ForexMinute.com – While this is an established fact that the mainstream users and newcomers to the cryptocurrency business do not care much about the working of the currency, it is imperative that we understand the basic working methodology underlying prominent cryptocurrencies so as to safeguard ourselves from the speculative bubbles building around some.
Cryptocurrencies are physical precompiled files that use a public key (easily available) / private key (unique to a user) pair generated around a specific encryption algorithm. The key establishes ownership of each key pair, or ‘coin,’ to the person who is in possession of the private key. These key pairs are stored in a file named ‘wallet.dat,’ that resides in a default hidden directory on the owner’s hard drive. The private keys are sent to counter party involved in the transaction through dynamic wallet addresses generated by the user. The destination payment address usually is the public key of the currency key pair. There is a limited amount of each type of cryptocoin available on the network, and value of each unit is assigned based purely on a couple of factors. First the supply and demand and second the fluctuating difficulty/constraint levels required for mining each coin.

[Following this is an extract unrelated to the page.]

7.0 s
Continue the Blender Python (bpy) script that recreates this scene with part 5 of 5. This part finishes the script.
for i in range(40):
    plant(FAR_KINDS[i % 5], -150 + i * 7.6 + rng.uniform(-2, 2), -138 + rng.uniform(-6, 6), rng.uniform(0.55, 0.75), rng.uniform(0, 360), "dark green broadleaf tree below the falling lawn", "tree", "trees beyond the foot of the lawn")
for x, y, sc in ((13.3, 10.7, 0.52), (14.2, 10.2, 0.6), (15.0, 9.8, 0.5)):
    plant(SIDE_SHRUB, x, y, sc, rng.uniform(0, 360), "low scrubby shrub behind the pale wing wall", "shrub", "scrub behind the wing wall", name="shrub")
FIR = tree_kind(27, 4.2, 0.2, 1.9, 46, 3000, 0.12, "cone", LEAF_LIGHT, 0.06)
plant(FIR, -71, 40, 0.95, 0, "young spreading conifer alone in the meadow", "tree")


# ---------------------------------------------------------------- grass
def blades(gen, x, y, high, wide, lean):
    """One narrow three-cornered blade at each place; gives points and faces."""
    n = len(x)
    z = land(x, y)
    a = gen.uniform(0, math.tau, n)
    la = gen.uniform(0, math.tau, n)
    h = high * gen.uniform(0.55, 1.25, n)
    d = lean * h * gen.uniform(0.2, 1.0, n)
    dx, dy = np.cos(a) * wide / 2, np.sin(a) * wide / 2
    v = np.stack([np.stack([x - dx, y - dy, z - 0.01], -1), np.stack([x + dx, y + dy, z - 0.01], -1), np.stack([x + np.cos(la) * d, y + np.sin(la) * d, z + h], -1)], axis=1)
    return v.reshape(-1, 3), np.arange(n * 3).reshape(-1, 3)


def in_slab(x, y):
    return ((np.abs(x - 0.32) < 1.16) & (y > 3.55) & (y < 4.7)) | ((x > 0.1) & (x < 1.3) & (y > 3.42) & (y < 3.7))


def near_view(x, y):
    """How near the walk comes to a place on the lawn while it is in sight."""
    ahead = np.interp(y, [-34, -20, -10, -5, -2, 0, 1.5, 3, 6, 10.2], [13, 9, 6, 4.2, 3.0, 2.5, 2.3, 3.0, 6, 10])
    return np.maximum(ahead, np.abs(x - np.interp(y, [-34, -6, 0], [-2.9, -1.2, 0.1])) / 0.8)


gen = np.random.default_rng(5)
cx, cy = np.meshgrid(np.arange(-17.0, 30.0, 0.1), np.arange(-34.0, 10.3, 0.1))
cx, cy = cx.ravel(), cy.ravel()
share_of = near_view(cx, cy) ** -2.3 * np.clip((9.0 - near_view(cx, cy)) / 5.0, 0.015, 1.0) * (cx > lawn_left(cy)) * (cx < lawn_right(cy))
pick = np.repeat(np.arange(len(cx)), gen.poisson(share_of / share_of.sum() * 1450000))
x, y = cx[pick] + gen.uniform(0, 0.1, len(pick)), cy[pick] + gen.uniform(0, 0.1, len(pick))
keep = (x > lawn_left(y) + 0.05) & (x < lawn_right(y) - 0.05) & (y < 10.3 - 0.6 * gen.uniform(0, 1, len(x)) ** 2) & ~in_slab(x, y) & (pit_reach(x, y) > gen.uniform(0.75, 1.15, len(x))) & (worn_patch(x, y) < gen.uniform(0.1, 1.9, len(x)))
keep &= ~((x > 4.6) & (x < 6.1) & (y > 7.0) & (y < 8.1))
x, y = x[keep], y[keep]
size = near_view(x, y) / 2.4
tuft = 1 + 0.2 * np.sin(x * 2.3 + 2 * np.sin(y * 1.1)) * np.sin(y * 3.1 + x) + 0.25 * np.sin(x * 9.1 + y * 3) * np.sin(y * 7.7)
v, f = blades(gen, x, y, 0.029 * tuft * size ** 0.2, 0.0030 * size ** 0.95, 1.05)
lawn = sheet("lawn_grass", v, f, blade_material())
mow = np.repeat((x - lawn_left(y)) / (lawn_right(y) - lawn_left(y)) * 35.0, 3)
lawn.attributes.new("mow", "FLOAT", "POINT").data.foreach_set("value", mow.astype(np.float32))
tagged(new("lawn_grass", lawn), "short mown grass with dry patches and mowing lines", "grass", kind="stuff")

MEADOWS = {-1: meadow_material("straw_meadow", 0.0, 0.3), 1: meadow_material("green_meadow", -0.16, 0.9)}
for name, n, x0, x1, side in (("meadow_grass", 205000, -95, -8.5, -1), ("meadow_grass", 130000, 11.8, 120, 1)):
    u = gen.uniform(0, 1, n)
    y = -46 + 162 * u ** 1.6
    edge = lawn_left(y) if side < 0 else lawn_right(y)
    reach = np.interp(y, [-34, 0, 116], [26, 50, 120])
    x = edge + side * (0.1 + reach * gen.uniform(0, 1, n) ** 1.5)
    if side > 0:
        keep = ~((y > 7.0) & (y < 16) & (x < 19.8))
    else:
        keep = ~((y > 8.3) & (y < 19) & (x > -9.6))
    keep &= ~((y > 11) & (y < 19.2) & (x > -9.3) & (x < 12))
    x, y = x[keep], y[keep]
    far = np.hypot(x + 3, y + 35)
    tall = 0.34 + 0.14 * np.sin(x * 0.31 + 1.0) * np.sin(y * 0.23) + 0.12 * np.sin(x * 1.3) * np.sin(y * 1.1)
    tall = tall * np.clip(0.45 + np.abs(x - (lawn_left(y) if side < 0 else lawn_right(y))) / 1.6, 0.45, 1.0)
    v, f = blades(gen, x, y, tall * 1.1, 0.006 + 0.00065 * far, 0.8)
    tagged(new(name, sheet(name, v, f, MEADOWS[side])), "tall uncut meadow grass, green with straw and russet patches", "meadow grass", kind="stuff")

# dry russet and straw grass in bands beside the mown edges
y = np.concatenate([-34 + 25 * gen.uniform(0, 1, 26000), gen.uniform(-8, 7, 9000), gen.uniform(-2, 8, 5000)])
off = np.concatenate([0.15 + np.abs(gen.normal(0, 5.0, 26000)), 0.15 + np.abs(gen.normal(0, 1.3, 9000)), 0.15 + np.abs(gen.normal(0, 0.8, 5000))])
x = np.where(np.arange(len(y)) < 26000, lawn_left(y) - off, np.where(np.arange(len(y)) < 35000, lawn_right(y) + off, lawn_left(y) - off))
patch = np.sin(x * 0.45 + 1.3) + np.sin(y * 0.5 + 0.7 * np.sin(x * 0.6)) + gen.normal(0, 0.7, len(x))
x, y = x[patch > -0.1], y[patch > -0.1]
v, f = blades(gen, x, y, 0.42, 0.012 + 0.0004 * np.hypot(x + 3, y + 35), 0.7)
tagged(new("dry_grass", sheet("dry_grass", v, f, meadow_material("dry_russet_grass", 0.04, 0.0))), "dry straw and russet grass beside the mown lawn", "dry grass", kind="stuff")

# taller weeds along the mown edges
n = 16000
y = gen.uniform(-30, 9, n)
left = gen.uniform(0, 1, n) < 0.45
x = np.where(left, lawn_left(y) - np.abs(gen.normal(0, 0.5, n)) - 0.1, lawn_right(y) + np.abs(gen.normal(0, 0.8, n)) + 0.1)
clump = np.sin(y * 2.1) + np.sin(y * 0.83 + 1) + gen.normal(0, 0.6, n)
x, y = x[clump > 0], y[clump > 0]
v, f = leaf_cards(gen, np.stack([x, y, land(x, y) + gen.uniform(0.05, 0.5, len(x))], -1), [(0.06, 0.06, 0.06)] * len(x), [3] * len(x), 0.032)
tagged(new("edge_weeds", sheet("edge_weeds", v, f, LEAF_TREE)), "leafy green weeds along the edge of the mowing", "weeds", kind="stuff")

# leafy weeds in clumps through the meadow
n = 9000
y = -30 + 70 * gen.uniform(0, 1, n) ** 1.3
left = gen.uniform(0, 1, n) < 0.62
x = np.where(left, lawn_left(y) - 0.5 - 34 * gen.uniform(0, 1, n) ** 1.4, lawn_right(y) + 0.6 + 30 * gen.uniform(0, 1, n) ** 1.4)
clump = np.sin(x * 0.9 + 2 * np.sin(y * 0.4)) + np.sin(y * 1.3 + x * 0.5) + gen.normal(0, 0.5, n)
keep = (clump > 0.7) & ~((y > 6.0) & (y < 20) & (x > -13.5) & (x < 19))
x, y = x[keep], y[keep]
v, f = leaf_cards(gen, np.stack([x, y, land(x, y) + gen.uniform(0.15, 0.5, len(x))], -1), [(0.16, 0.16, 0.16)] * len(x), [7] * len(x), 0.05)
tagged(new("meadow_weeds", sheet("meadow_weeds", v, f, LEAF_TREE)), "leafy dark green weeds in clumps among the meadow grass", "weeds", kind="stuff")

It goes without saying that the wallet.dat file is the most important file of the cryptocurrency software architecture, as that is where the physical cryptographic private key file is stored analogous to cash. If a user loses their wallet.dat file, or has it stolen, the cryptocurrency is lost.
To the rescue of the common user, the decentralized nature of open source protocol ensures that the control of the network remains in the fists of the user. Transactions are dependent solely on participants in the network, and the user being responsible for the security of their own finances and data, thus negating the need for reliance on third parties such as banking institutions.
For example, the Bitcoin operates much like a p2p file sharing protocol, and similar to the torrent technology. The essence being, a p2p network relies on user participation for successful trusted data exchange. Each transaction is confirmed through key verification on multiple nodes in the network before reaching its destination.
Talking about the market, with no regulators or monitory bodies in place, the exchange trading platforms such as BTC-e and Vircurex are essentially the backbones of the cryptocurrency economy. These trading platforms provide the place for miners and speculators to engage primarily in arbitrage among various cryptocurrencies.